中国支部(広島)福祉
被爆80年 広島平和記念式典に参加して(2025年8月6日)
中国支部 事務局
今年の広島平和記念式典は、被爆から80年という節目の年にあたります。私たちボランティアは、例年より30分早い午前5時30分に広島平和記念公園の噴水前に集合し、準備を始めました。

早朝の広島平和記念式典会場
(広島平和記念公園)
式典では、車椅子を必要とされる方々が安心して参加できるよう、各担当場所へ車椅子を移動しながら配置につきました。
「車椅子の方にも、広島の祈りの場に立ち会っていただきたい」――そんな思いを胸に、私たちは活動しています。
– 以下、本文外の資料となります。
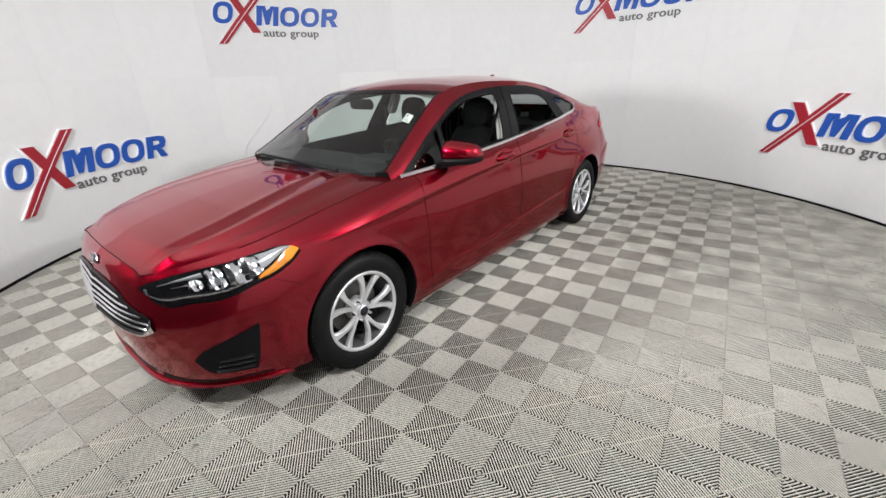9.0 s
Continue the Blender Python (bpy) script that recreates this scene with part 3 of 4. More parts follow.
def house_strip(name, ys, lo, hi, mat, out=0.0, m=5, label="", sides=SIDES, parent=None):
    """A sheet on the cabin's side between two heights given as functions of y."""
    for side in sides:
        bm = bmesh.new()
        grid(bm, [[flip_x(house(y, lo(y) + (hi(y) - lo(y)) * k / (m - 1), out), side) for k in range(m)] for y in ys], flip=side < 0)
        part(name, bm, mat, parent or car, label)


house_strip("roof_rail", np.linspace(-1.05, 1.53, 72), dlo_top, lambda y: rail(y)[2], PAINT)
house_strip("rear_pillar", np.linspace(1.53, 2.12, 28), lambda y: belt(y)[2] - 0.002, lambda y: max(rail(y)[2], belt(y)[2]), PAINT)


def frame_low(y):
    """The lower edge of the black frame over the side windows."""
    z = dlo_top(y) - 0.016
    z -= 0.022 * min(1.0, max(0.0, (y + 0.5) / 0.5)) * min(1.0, max(0.0, (1.35 - y) / 0.2))
    z -= 0.028 * min(1.0, max(0.0, (y - 0.2) / 0.3)) * min(1.0, max(0.0, (1.22 - y) / 0.15))
    return max(z, belt(y)[2])


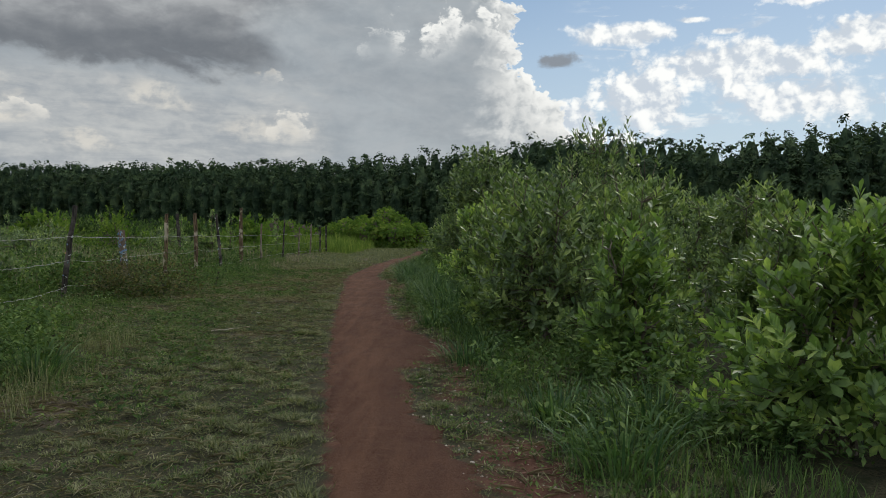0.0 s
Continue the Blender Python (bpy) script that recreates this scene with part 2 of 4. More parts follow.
def lump(t, b, height, strength, distance=0.02):
    n = t.nodes.new("ShaderNodeBump")
    n.inputs["Strength"].default_value, n.inputs["Distance"].default_value = strength, distance
    t.links.new(height, n.inputs["Height"])
    t.links.new(n.outputs[0], b.inputs["Normal"])


def leaf_material(name, dark, mid, light, glow=0.35, rough=0.5, spec=0.3, patch=0.35, own=0.62):
    """Leaves: own tone per blade, younger-growth patches, clump shade put into the tone, light shining through."""
    m, t, b = surface(name, rough, spec)
    feed, calc, step, blend, grain = wires(t)
    spread_of_tone = 1.0 + 4.0 * max(0.0, 0.6 - own)
    geo, info = t.nodes.new("ShaderNodeNewGeometry"), t.nodes.new("ShaderNodeObjectInfo")
    pos = geo.outputs["Position"]
    rnd = calc("FRACT", calc("ADD", geo.outputs["Random Per Island"], info.outputs["Random"]))
    big = grain(pos, patch, 3)
    # clump-sized dark and light swings, painted for the shaded gaps between tufts
    small = calc("ADD", calc("MULTIPLY", calc("SUBTRACT", grain(pos, patch * 15, 3), 0.5), spread_of_tone), 0.5)
    f = calc("ADD", calc("ADD", calc("MULTIPLY", rnd, own), calc("MULTIPLY", big, 0.28)), calc("MULTIPLY", small, 0.98 - own))
    col = blend(step(f, 0.30, 0.66), dark, mid)
    col = blend(step(f, 0.64, 0.95), col, light)
    col = blend(calc("MULTIPLY", step(grain(pos, 60.0, 2), 0.45, 0.75), 0.25), col, dark)
    feed(b.inputs["Base Color"], col)
    tr = t.nodes.new("ShaderNodeBsdfTranslucent")
    feed(tr.inputs["Color"], blend(1.0, col, (1.35, 1.5, 0.7), "MULTIPLY"))
    mx = t.nodes.new("ShaderNodeMixShader")
    mx.inputs[0].default_value = glow
    t.links.new(b.outputs[0], mx.inputs[1])
    t.links.new(tr.outputs[0], mx.inputs[2])
    t.links.new(mx.outputs[0], t.nodes["Material Output"].inputs["Surface"])
    return m


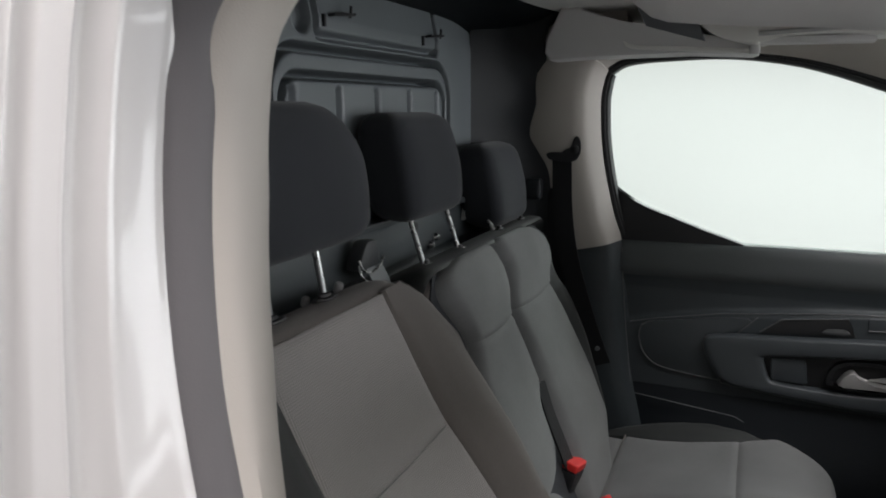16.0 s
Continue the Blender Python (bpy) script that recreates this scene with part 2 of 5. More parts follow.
def box(x0, x1, y0, y1, z0, z1, bevel=0.006, seg=2, bm=None, m=None):
    own = bmesh.new()
    bmesh.ops.create_cube(own, size=1)
    for v in own.verts:
        v.co = Vector(((x0 + x1) / 2 + v.co.x * (x1 - x0), (y0 + y1) / 2 + v.co.y * (y1 - y0), (z0 + z1) / 2 + v.co.z * (z1 - z0)))
    if bevel:
        bmesh.ops.bevel(own, geom=list(own.edges), offset=bevel, segments=seg, affect="EDGES", profile=0.6)
    if m is not None:
        bmesh.ops.transform(own, matrix=m, verts=own.verts)
    return join(bm, own)


def join(bm, own):
    if bm is None:
        return own
    me = bpy.data.meshes.new("scratch")
    own.to_mesh(me)
    own.free()
    bm.from_mesh(me)
    bpy.data.meshes.remove(me)
    return bm


def soft(pts, rounds=2, closed=True):
    """Corner cutting: rounds off a polyline."""
    for _ in range(rounds):
        out = []
        n = len(pts)
        for i in range(n if closed else n - 1):
            a, b = pts[i], pts[(i + 1) % n]
            out.append(tuple(p * 0.75 + q * 0.25 for p, q in zip(a, b)))
            out.append(tuple(p * 0.25 + q * 0.75 for p, q in zip(a, b)))
        if not closed:
            out = [pts[0]] + out + [pts[-1]]
        pts = out
    return pts


def smooth_line(pts, n):
    """Evenly spread points on a Catmull-Rom curve through pts."""
    p = [Vector(q) for q in pts]
    p = [2 * p[0] - p[1]] + p + [2 * p[-1] - p[-2]]
    out = []
    segs = len(p) - 3
    for k in range(n):
        f = k / (n - 1) * segs
        i = min(int(f), segs - 1)
        t = f - i
        a, b, c, d = p[i : i + 4]
        out.append(0.5 * (2 * b + (c - a) * t + (2 * a - 5 * b + 4 * c - d) * t * t + (3 * b - a - 3 * c + d) * t**3))
    return out


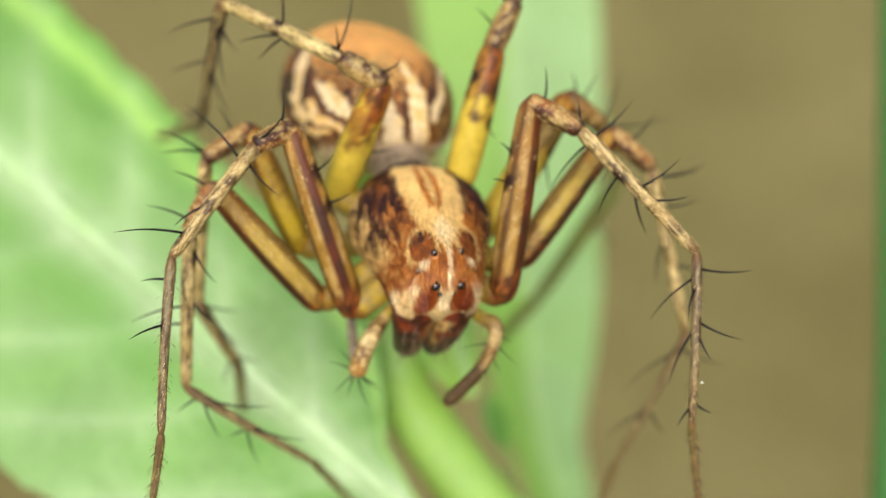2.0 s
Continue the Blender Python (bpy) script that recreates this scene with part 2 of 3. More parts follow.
    # the narrow leaf that rises behind the spider
    def narrow(side):
        spots = (-17, -12, -8.8, -6.6, -4.5, -2, 3, 8)
        half = (0.35, 0.7, 0.95, 1.2, 1.8, 2.2, 2.6, 2.65) if side > 0 else (0.3, 0.6, 0.7, 0.8, 1.15, 1.4, 2.1, 2.7)
        return lambda a: float(np.interp(a, spots, half)) * (1 - step(14, 34, a)) * step(-17.2, -16, a) + 0.02

    def swerve(a):
        return float(np.interp(a, (-17, -13, -11, -9, -7.8, -6.7, -5.8, -5, -3, 0), (0.2, 1.5, 1.6, 1.1, 0.78, 0.5, 0.34, 0.27, 0.25, 0)))

    def fold(a, b, f):
        return -10.0 + (0.28 * b if b > 0 else 0.06 * b) - 0.004 * a * a + 0.12 * math.exp(-(b / 0.25) ** 2) + 0.08 * rough((a, b, 11), 0.5)

    def tissue2(a, b, f):
        c = mix((0.265, 0.49, 0.085), (0.345, 0.545, 0.235), step(-0.25, 0.6, b) + 0.3 * rough((a, b, 5), 0.3))
        return mix(c, VEIN, 0.35 * math.exp(-((b - 0.1) / 0.2) ** 2))

    v, f, c = blade((2.4, 0, 0), (-0.045, 0.999, 0), (0.999, 0.045, 0), -16.9, 33.5, narrow(-1), narrow(1), fold, tissue2, 30, 140, bend=swerve)
    v = [np.array((p[0] * 1.16, p[1] * 1.16, p[2] - 5.5)) for p in v]  # it stands well below the broad leaf
    part("leaf", mesh_of("leaf", v, f, c), leaf_mat, plant, "narrow pale green leaf blade rising behind the spider")

    # a short bright leaf under the spider's body
    def short(full):
        return lambda a: full * max(0.0, 1 - ((a + 0.55) / 3.6) ** 2) ** 0.6 + 0.01

    v, f, c = blade((0.15, -1.2, 0), (0.30, -0.954, 0), (0.954, 0.30, 0), -4.1, 3.0, short(1.25), short(0.55),
                    lambda a, b, f: -1.9 + 0.22 * abs(b) + 0.05 * rough((a, b, 9), 0.9) - 0.012 * a * a,
                    lambda a, b, f: mix(mix(BRIGHT, GREEN, 0.5 + rough((a, b, 2), 0.8)), VEIN, 0.4 * math.exp(-(b / 0.12) ** 2)), 16, 60)
    part("leaf", mesh_of("leaf", v, f, c), leaf_mat, plant, "short bright green leaf under the spider's body")

    # a small dark leaf further down
    def small(full):
        return lambda a: full * math.sin(math.pi * min(max((a + 0.8) / 1.6, 0.0), 1.0)) ** 0.7 + 0.01

    v, f, c = blade((1.75, -5.35, 0), (0.30, -0.954, 0), (0.954, 0.30, 0), -0.8, 0.8, small(0.30), small(0.30),
                    lambda a, b, f: -6.0 + 0.3 * abs(b), lambda a, b, f: mix(DEEP, GREEN, 0.5 + rough((a, b, 2), 0.8)), 10, 24, 0.06)
    part("leaf", mesh_of("leaf", v, f, c), leaf_mat, plant, "small mid-green leaf on a thread-like stalk")
    line = smooth_path([(1.97, -6.05, -6.03), (2.15, -7.0, -5.6), (2.55, -8.6, -4.0)], 8)
    v, f, c = tube(line, [0.05] * len(line), 8, paint=lambda s, a, p: GREEN)
    part("leaf_stalk", mesh_of("leaf_stalk", v, f, c), stem_mat, plant)

    # stem, down to the ground, and the stalk of the broad leaf
    def bark(s, a, p):
        return mix(BRIGHT, (0.32, 0.52, 0.14), 0.4 + 0.5 * rough(p, 0.6) + 0.25 * math.cos(3 * a))

    line = smooth_path([(-1.2, -0.9, -2.0), (-0.95, -2.4, -2.2), (-0.55, -3.9, -2.35), (0.05, -4.95, -2.5), (1.44, -6.91, -2.9), (2.79, -8.8, -3.8), (3.6, -12, -7.0), (3.3, -16, -10.6), (5, -60, -60), (5, -113.5, -113.5)], 14)
    r = [0.64 + 0.22 * step(20, 75, i) for i in range(len(line))]
    v, f, c = tube(line, r, 20, paint=bark)
    part("stem", mesh_of("stem", v, f, c), stem_mat, plant, "bright green ribbed stem")
    line = smooth_path([(-0.4, -6.3, -0.95), (0.4, -7.9, -1.4), (1.7, -9.6, -3.2), (3.2, -11.4, -6.2)], 10)
    v, f, c = tube(line, [0.3] * len(line), 14, paint=bark)
    part("leaf_stalk", mesh_of("leaf_stalk", v, f, c), stem_mat, plant)


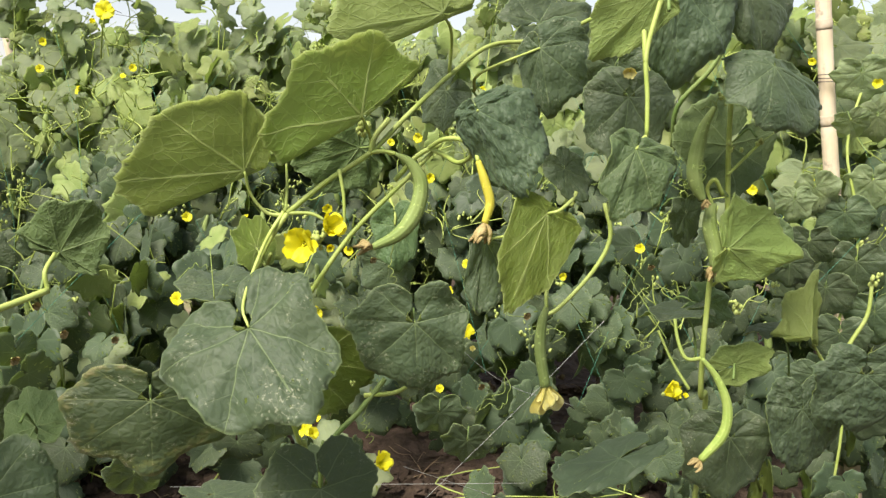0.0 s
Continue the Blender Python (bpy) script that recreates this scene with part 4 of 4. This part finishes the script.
stem(vine_right, [(0.688, 1.133, 1.316), (0.689, 1.105, 1.280)], 0.0026, 0.003, "stem")
stem(vine_right, [(0.822, 1.285, 1.255), (0.825, 1.284, 1.201), (0.833, 1.294, 1.145), (0.837, 1.295, 1.095), (0.826, 1.294, 1.044), (0.825, 1.291, 0.977), (0.824, 1.281, 0.924), (0.830, 1.291, 0.871), (0.848, 1.325, 0.777), (0.848, 1.345, 0.000)], 0.0032, 0.0038, "stem")
stem(vine_right, [(0.829, 1.287, 1.159), (0.859, 1.305, 1.188), (0.869, 1.308, 1.199)], 0.0022, 0.0018, "stem")
stem(vine_right, [(0.824, 1.281, 0.924), (0.803, 1.279, 0.923), (0.793, 1.293, 0.944), (0.790, 1.307, 0.966)], 0.0026, 0.0022, "stem")
stem(vine_right, [(0.810, 1.272, 0.884), (0.790, 1.296, 0.912), (0.771, 1.312, 0.948)], 0.002, 0.0018, "stem")
stem(vine_right, [(0.682, 1.277, 1.116), (0.692, 1.270, 1.075), (0.674, 1.260, 1.033), (0.635, 1.248, 0.986), (0.614, 1.244, 0.974)], 0.003, 0.0026, "stem")
stem(vine_right, [(0.646, 1.277, 1.128), (0.640, 1.273, 1.110)], 0.004, 0.004, "stem")
stem(vine_right, [(0.845, 1.344, 1.394), (0.821, 1.330, 1.331), (0.803, 1.320, 1.288), (0.768, 1.328, 1.238), (0.771, 1.349, 1.187)], 0.0034, 0.003, "stem_dark")
stem(vine_right, [(0.755, 1.332, 1.369), (0.688, 1.318, 1.324), (0.656, 1.361, 1.343)], 0.004, 0.004, "stem")
leaf(vine_right, pose(0.726, 1.186, 1.372, -75.8, 4.8, -174.8), 0.109, 0.112, "puckered", heel=0.53, skew=-0.46, lobes=0.06, droop=0.2, fold=-0.2)
leaf(vine_right, pose(0.697, 1.119, 1.350, -71.3, 40.3, 4.9), 0.092, 0.076, "thin", heel=0.15, skew=-0.20, below="under_fresh", lobes=0.03, crinkle=0.5, hole=0.02)
leaf(vine_right, pose(0.686, 1.180, 1.246, -78.7, -1.6, 178.6), 0.080, 0.107, "top", heel=0.64, skew=0.03, lobes=0.06, droop=0.15, hole=0.14)
leaf(vine_right, pose(0.684, 1.078, 1.196, -63.0, -18.0, -176.4), 0.072, 0.078, "young", [(0.690, 1.091, 1.204), (0.695, 1.092, 1.209)], heel=0.42, skew=-0.26, lobes=0.12, droop=0.18, crinkle=1.2, hole=0.04)
leaf(vine_right, pose(0.526, 1.082, 1.225, -70.3, 32.1, -178.8), 0.098, 0.090, "puckered", [(0.514, 1.159, 1.205), (0.514, 1.175, 1.182)], heel=0.30, skew=-0.29, lobes=0.05, fold=-0.30, droop=0.15, crinkle=1.2, hole=0.02)
leaf(vine_right, pose(0.586, 1.202, 1.295, -80.1, 13.3, -179.6), 0.079, 0.090, "spotted", [(0.519, 1.243, 1.265), (0.511, 1.289, 1.245)], heel=0.68, skew=-0.34, fold=-0.35, droop=0.2, hole=0.02, basal=(0.7, 1.25))
leaf(vine_right, pose(0.478, 1.266, 1.243, -80.1, -42.4, 132.6), 0.055, 0.099, "top")
leaf(vine_right, pose(0.849, 1.221, 1.289, -58.1, -16.9, -160.0), 0.073, 0.154, "top", heel=0.45, skew=-0.32, lobes=0.05, droop=0.2, fold=-0.30, hole=0.02)
leaf(vine_right, pose(0.838, 1.334, 1.193, -126.2, 38.4, -6.8), 0.085, 0.128, "top", heel=1.21, skew=-0.11, below="under_deep", lobes=0.06)
leaf(vine_right, pose(0.835, 1.264, 1.072, -89.0, -86.3, 15.3), 0.093, 0.115, "thin", [(0.842, 1.282, 1.038), (0.830, 1.307, 1.013)], heel=0.27, skew=0.19, below="under_fresh", lobes=0.10, crinkle=0.9, hole=0.02, fold=0.15)
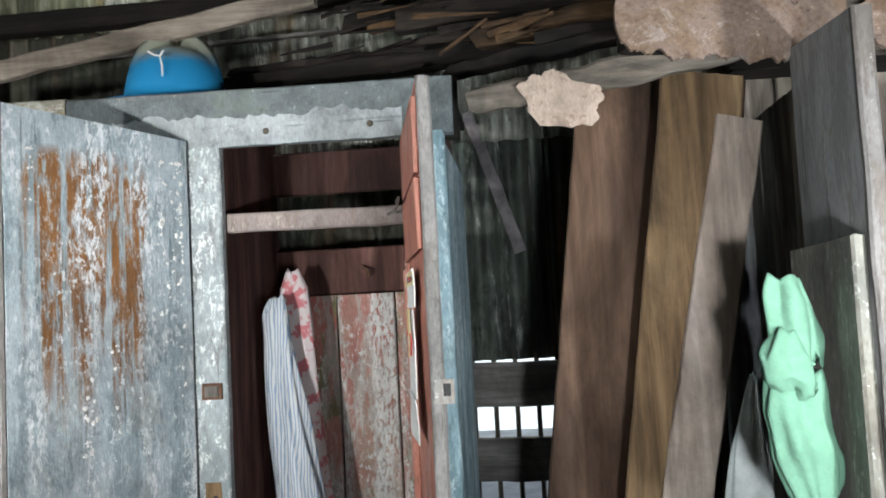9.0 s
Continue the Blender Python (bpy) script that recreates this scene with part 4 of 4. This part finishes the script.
# battens, wires and latches of the pale locker
put("batten", plank(on_b4(0.5, 1.455, 0.015), on_b4(0.5, 1.58, 0.016), u4, 0.40, 0.009, 8, 0.004, 0.008), M_RED, b4, "red cross board")
put("batten", plank(on_b4(0.5, 1.585, 0.016), on_b4(0.5, 1.715, 0.015), u4, 0.40, 0.009, 8, 0.004, 0.008), M_RED, b4)
put("stile", plank(on_b4(0.06, 0.2, 0.018), on_b4(0.06, 1.44, 0.018), u4, 0.05, 0.014, 20, 0.003), M_RED, b4)
put("wire", tube([on_b4(-0.1, 1.60, 0.03), on_b4(0.2, 1.575, 0.036), on_b4(0.5, 1.572, 0.038), on_b4(0.3, 1.56, 0.04), on_b4(0.0, 1.565, 0.05)], 0.003, 6), M_WIRE, b4)
put("latch_plate", box(-3.312, -3.278, 0.955, 0.959, 1.207, 1.247, 0.002), M_GREYBACK, b4, "small pale latch plate")
put("latch_hole", box(-3.296, -3.284, 0.952, 0.956, 1.22, 1.24, 0.001), M_DEBRIS, b4)
u1 = Vector((-4.795, 1.0, 0)) - Vector((-4.985, 1.38, 0))


def on_b1(f, z, out=0.016):
    n = Vector((-u1.y, u1.x, 0)).normalized()
    return Vector((-4.985, 1.38, z)) + u1 * f - n * out


put("batten", plank(on_b1(0.48, 1.585, 0.016), on_b1(0.48, 1.73, 0.015), u1, 0.38, 0.009, 8, 0.004, 0.008), M_RED, b1, "red cross board")
put("batten", plank(on_b1(0.45, 1.42, 0.015), on_b1(0.45, 1.578, 0.016), u1, 0.38, 0.009, 8, 0.006, 0.015), M_RED, b1)
put("lock_block", plank(on_b1(0.55, 1.145, 0.03), on_b1(0.55, 1.285, 0.03), u1, 0.20, 0.03, 8, 0.003), M_BROWNBOARD, b1, "brown lock block")
put("wire", tube([on_b1(0.2, 1.60, 0.04), on_b1(0.45, 1.585, 0.05), on_b1(0.7, 1.56, 0.045), on_b1(0.95, 1.53, 0.035)], 0.002, 6), M_WIRE, b1)
n2 = Vector((-4.694, 1.03, 0)) - Vector((-4.416, 1.378, 0))
put("latch_plate", plank(Vector((-4.416, 1.378, 0.995)) + n2 * 0.78 + Vector((0.0125, -0.0102, 0)), Vector((-4.416, 1.378, 1.0)) + n2 * 1.0 + Vector((0.0125, -0.0102, 0)), Z, 0.045, 0.01, 4, 0.002, 0.004), M_GREYWOOD_H, b2, "wooden turn button")
put("plate_face", plank((-3.84, YB - 0.0245, 1.196), (-3.84, YB - 0.0245, 1.219), (1, 0, 0), 0.03, 0.003, 2, 0.001), M_GREYWOOD, locker, "worn plate face")
put("latch_plate", plank((-3.84, YB - 0.02, 1.19), (-3.84, YB - 0.02, 1.225), (1, 0, 0), 0.045, 0.006, 2, 0.001), M_RUSTMETAL, locker, "small rusty number plate")
put("paint_scab", blob_patch(Vector((-4.416, 1.378, 1.243)) + n2 * 0.58 + Vector((0.0101, -0.0082, 0)), n2, Z, 0.032, 0.026, 0.006, 30, 0.5), M_PAPER, b2, "cream crust")
n3, o3 = Vector((-0.218, -0.328, 0)), Vector((0.0100, -0.0066, 0))
crumb = random.Random(12)
for d, q0, n, o, lo, hi, cnt, f0, f1 in ((b2, Vector((-4.416, 1.378, 0)), n2, Vector((0.0094, -0.0077, 0)), 0.5, 1.70, 620, 0.03, 0.75), (b3, Vector((-3.885, 1.378, 0)), n3, Vector((0.0099, -0.0065, 0)), 0.5, 1.70, 260, 0.05, 0.95)):
    geos = []
    runs = [(f0 + (f1 - f0) * crumb.random() ** 1.7, crumb.uniform(lo, hi), crumb.uniform(0.04, 0.20)) for _ in range(cnt // 14)]
    for _ in range(cnt):
        fr, zr, sp = crumb.choice(runs)
        f, z, r = min(f1, max(f0, fr + crumb.gauss(0, 0.02))), min(hi, max(lo, zr + crumb.gauss(0, sp))), 0.0008 + 0.0035 * crumb.random() ** 2.5
        geos.append(blob_patch(q0 + n * f + o + Vector((0, 0, z)), -n, Z, r, r * crumb.uniform(0.6, 1.7), 0.003, 10, 1.1))
    tagged(put("paint_crumb", join(*geos), M_PAPER, d, "curled white paint crumbs"), kind="stuff")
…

神奈川県から来られた方を車椅子で会場までご案内した際、モニター前の通路はすでに多くの参列者で埋め尽くされていました。縁石に座る人、通路に立つ人、静かに待つ人々の間を、「すみません、通ります」と声をかけながら進みました。
驚いたのは、誰一人として嫌な顔をせず、むしろ笑顔で道を開けてくださる方もいたことです。人の優しさに触れ、「世の中、捨てたもんじゃない」と心から感謝しました。
車椅子席に到着すると、「式典終了後にまたお迎えに来ますね」と声をかけ、私たちはそれぞれの持ち場へ戻りました。
午前8時、広島平和記念式典が始まりました。
今年は過去最多となる120の国と地域の代表が参列し、報道によると約55,000人が参加したとのことです。
式典では、広島市の松井一實市長が平和宣言を行い、核兵器廃絶への強い思いを改めて訴えました。
「世界中の為政者の皆さん。広島を訪れ、被爆の実相を自ら確かめてください。平和を願う『ヒロシマの心』を理解し、対話を通じた信頼関係に基づく安全保障体制の構築に向けた議論を、すぐにでも開始すべきではないですか」と力強く語られました。
石破茂首相は、広島平和記念公園内にある「原爆犠牲国民学校教師と子どもの碑」に刻まれた、歌人・正田篠枝さんの歌を引用しながら、原爆の悲惨さと平和への願いを込めて追悼の辞を述べました。
広島県の湯崎英彦知事は、次のように訴えました。
「諦めるな。押し続けろ。進み続けろ。光が見えるだろう。そこに向かって這っていけ。
這い出せず、あるいは苦痛の中で命を奪われた数多くの原爆犠牲者の無念を晴らすためにも、我々も決して諦めず、粘り強く、核兵器廃絶という光に向けて這い進み、人類の、地球の生と安全を勝ち取ろうではありませんか。」
毎年この式典にボランティアとして参加するたびに、広島市長の平和宣言や広島県知事の言葉が心に深く響きます。
式典終了直前の8時50分頃、再び車椅子席へ向かい、先ほどご案内した方をお迎えしました。優先的に献花ができるようにするためです。
献花の場では、私たちも一緒に手を合わせ、静かに祈りを捧げました。
今年の広島平和記念式典における車椅子介助ボランティア活動は無事終了しました。
しかし、核兵器のない世界、争いのない未来を目指す私たちの平和への取り組みは、これからも続いていきます。